[Contient des spoils]
Un film de vampires qu’on aurait vidé de son glamour, dans une Suède enneigée et socialement défavorisée. Des protagonistes de 12 ans. Pas d’espoir, ou si peu. Un programme audacieux, une véritable réussite.
Le récit se répartit sur trois instances : les adultes, la misère ; l’enfance, un calvaire ; le vampire, un enfer. Pas d’échappatoire, mais un monde blafard de neige et de néons, où Oskar se fait humilier le jour par ses camarades et découvre les horreurs la nuit par l’entremise d’Eli, vampire dans un corps de jeune fille de 12 ans, tiraillée elle aussi entre deux mondes. De cet entre-deux, l’initiation ambiguë et désenchantée propose un départ progressif du monde : si quelques illuminations surgissent, un sourire, un jeu avec son père ou un brossage de dents tout en sourire avec sa mère, ce n’est jamais que le prélude au pire.
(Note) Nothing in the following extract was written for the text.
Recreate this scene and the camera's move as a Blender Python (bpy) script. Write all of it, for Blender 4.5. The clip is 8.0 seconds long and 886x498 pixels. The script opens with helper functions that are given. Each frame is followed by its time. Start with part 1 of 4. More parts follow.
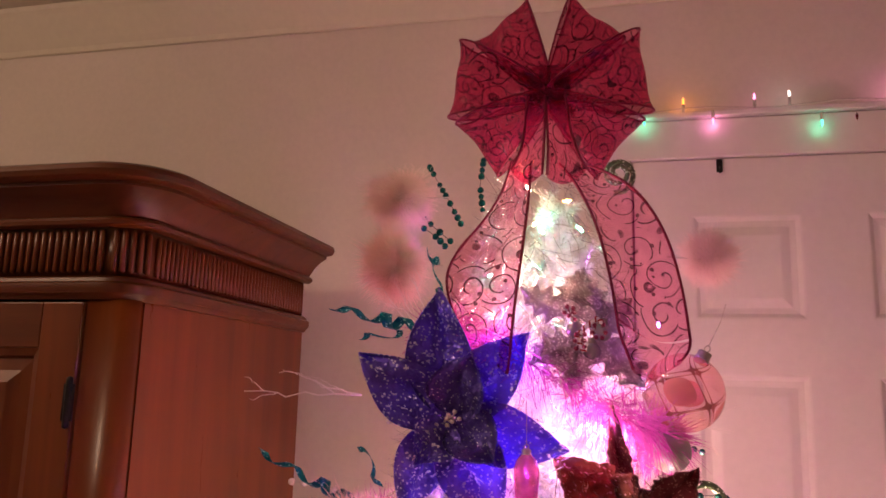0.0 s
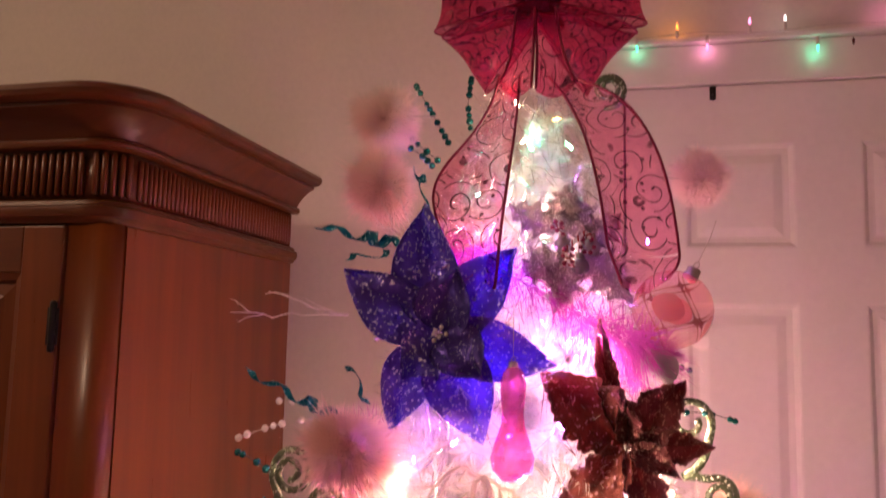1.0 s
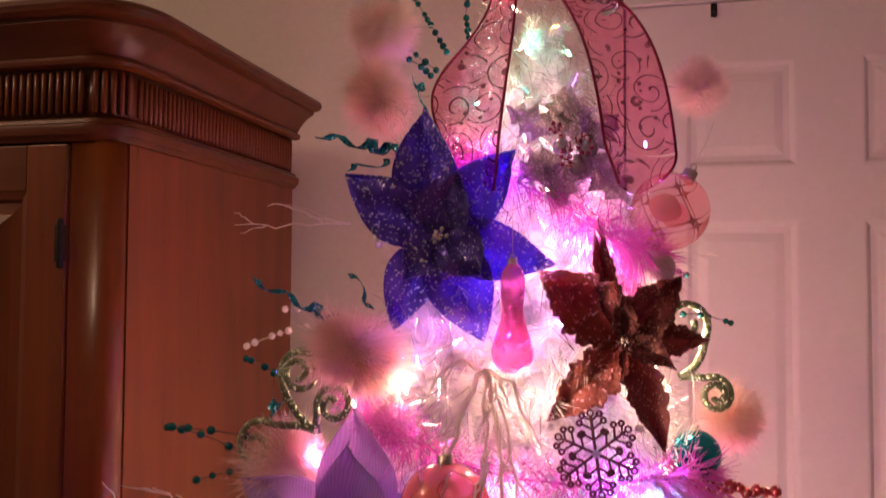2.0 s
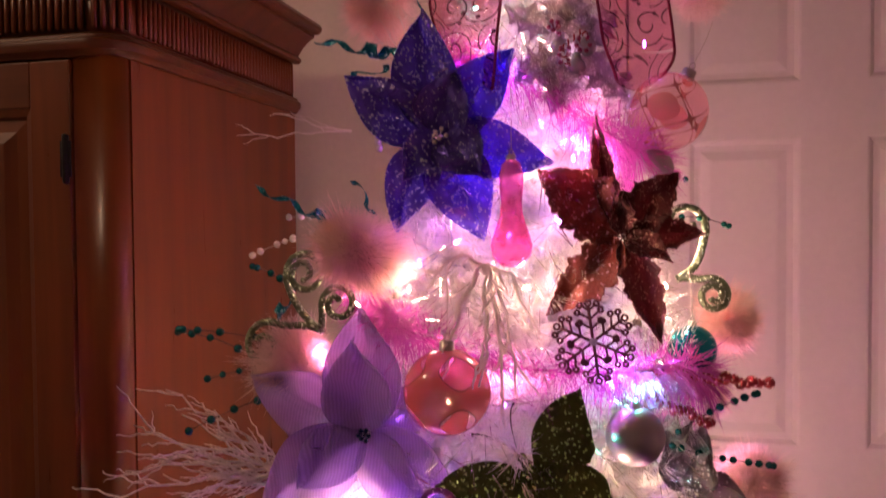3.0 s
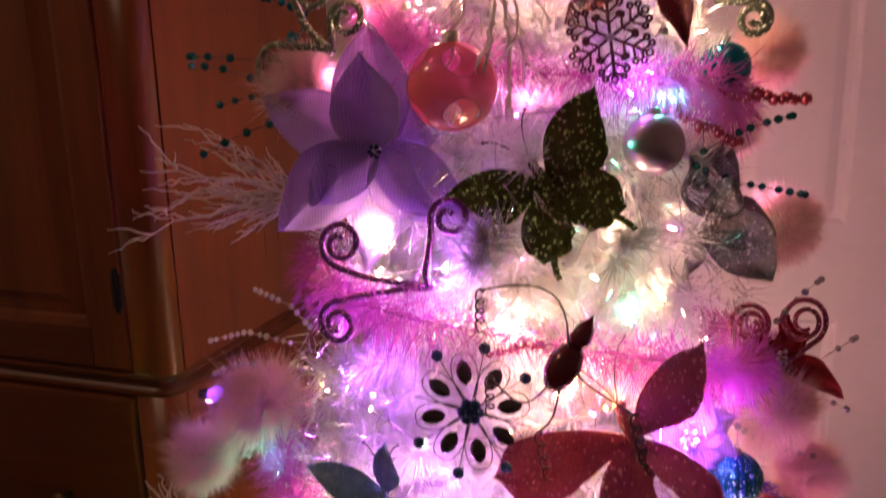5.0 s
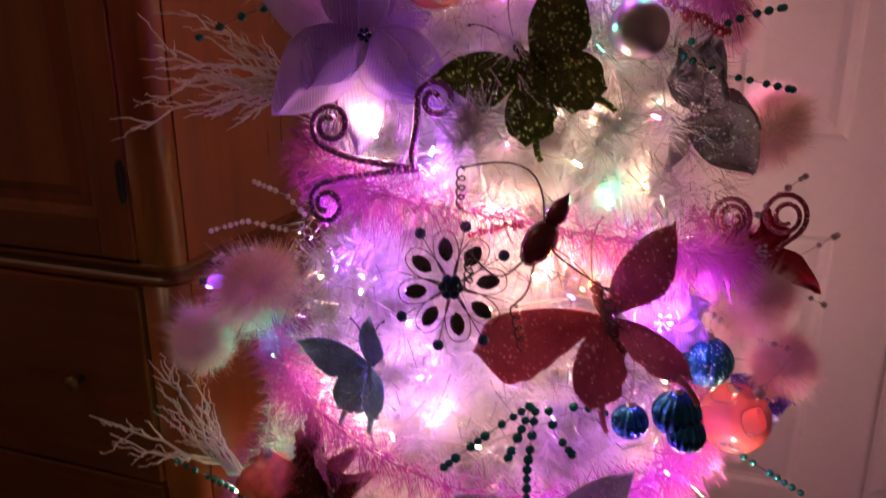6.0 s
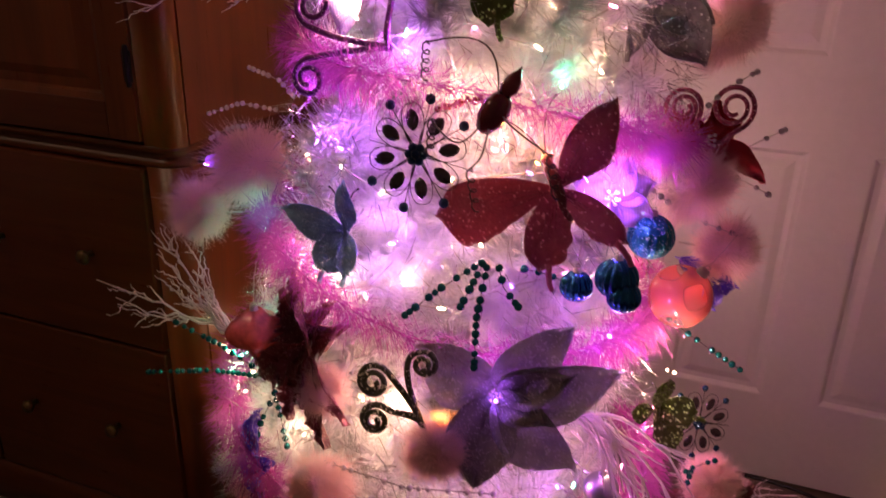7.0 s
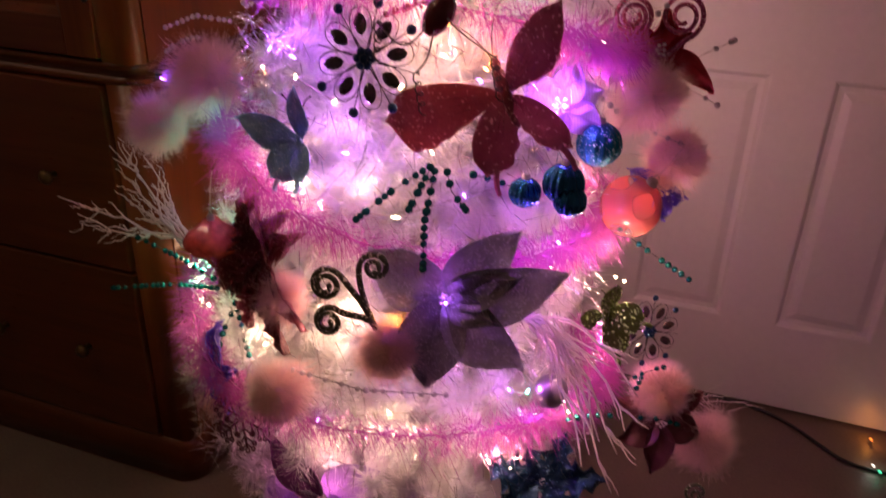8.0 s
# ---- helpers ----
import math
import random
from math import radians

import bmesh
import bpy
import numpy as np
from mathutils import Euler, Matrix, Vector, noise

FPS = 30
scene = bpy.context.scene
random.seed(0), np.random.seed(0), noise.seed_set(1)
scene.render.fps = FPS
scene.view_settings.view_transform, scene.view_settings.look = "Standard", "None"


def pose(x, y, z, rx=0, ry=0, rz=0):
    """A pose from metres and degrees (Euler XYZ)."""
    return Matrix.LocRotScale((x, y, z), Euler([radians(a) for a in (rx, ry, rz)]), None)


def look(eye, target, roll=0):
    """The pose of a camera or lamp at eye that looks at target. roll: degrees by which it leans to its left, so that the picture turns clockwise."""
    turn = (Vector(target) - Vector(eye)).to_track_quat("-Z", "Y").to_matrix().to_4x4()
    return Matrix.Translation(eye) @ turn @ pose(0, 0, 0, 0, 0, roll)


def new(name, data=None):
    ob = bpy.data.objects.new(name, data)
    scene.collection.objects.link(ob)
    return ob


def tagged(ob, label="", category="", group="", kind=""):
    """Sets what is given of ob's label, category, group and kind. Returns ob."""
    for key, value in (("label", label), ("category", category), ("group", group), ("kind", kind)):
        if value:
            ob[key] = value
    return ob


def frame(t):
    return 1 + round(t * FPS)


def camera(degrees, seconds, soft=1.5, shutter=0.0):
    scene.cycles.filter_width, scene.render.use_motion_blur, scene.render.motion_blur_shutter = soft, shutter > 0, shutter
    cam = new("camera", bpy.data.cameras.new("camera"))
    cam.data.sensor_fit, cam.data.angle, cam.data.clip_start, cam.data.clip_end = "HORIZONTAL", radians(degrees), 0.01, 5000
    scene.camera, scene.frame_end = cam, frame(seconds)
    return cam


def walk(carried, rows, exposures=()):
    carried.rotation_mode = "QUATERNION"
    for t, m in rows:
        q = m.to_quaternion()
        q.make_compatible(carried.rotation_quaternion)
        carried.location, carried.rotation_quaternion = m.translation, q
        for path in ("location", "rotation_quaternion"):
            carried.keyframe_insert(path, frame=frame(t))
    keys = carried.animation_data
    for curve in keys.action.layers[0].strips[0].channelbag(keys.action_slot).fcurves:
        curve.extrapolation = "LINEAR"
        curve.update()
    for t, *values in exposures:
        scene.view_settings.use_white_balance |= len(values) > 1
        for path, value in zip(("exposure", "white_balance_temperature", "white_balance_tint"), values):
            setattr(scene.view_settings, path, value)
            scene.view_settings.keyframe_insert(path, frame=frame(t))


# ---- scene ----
cam = camera(59.0, 8.0, 1.5, 0.6)
PATH = [
    (0, (0.474, 0.223, 1.537), (0.005, 2.134, 1.894), 1.5),
    (0.5, (0.48, 0.233, 1.528), (0.03, 2.155, 1.852), 1.0),
    (1, (0.476, 0.243, 1.508), (0.025, 2.179, 1.729), 1.2),
    (1.5, (0.474, 0.242, 1.489), (0.025, 2.186, 1.629), 0.8),
    (1.7, (0.476, 0.24, 1.48), (0.026, 2.185, 1.594), 0.6),
    (2.8, (0.49, 0.221, 1.424), (0.013, 2.164, 1.403), -0.2),
    (3, (0.49, 0.224, 1.416), (0.016, 2.166, 1.36), -0.4),
    (3.5, (0.494, 0.234, 1.386), (0.009, 2.17, 1.255), -1.6),
    (4, (0.507, 0.253, 1.352), (-0.008, 2.173, 1.135), -2.0),
    (4.5, (0.525, 0.26, 1.319), (-0.038, 2.15, 0.988), -1.6),
    (4.7, (0.527, 0.256, 1.302), (-0.064, 2.129, 0.93), -1.6),
    (5.8, (0.562, 0.228, 1.244), (-0.075, 2.033, 0.666), -0.6),
    (6, (0.573, 0.223, 1.236), (-0.068, 2.021, 0.637), -0.3),
    (6.5, (0.612, 0.184, 1.215), (-0.027, 1.941, 0.505), 1.4),
    (7, (0.658, 0.146, 1.199), (0.002, 1.877, 0.442), 1.4),
    (7.5, (0.687, 0.131, 1.187), (0.053, 1.846, 0.378), 1.2),
    (8, (0.706, 0.127, 1.169), (0.113, 1.818, 0.281), 1.8),
]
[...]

La grande réussite du film est ce mélange des genres : le social pour le groupe de piliers de bars, touchants dans leur fragilité, à la fois pathétiques et victimes, tant du système qui les vampirise que du monstre qui les traque. L’enfance et la préadolescence pour les deux protagonistes, antonymes, le blond et la brune, le garçon brimé et la prédatrice aux grands yeux, pour lesquels la fusion passe par une commune aspiration à la violence et un amour ambivalent. L’horreur, enfin, brusque et hors champ, débarrassée du glacis habituel des teenage movies. Typiquement nordique, laiteuse et tendue, l’épouvante efficace prend vraiment aux tripes, notamment dans la séquence de la salle de bain où l’on dévoile Eli en train de dormir, ou celle de la piscine, apogée désactivée par un point de vue sous-marin particulièrement malicieux.
L’éveil au monde, à la lumière du réel, n’est pas une possibilité : à ce constat d’un pessimisme radical, Alfredson substitue un amour hors-norme, possible fantasme d’un adolescent mal dans sa peau qui, dès la séquence d’ouverture, souffrait du syndrome de Travis Bickle en s’imaginant agresser un adversaire imaginaire. Quoi qu’il en soit, c’est bien un départ du monde qui solde son parcours : adieu aux siens, au soleil, à cette humanité perdue, adieu au langage, même, par cette communication solitaire et silencieuse qu’est le morse, mais qui lui garantit le lien avec la seule personne qui donnera du sens à son exil.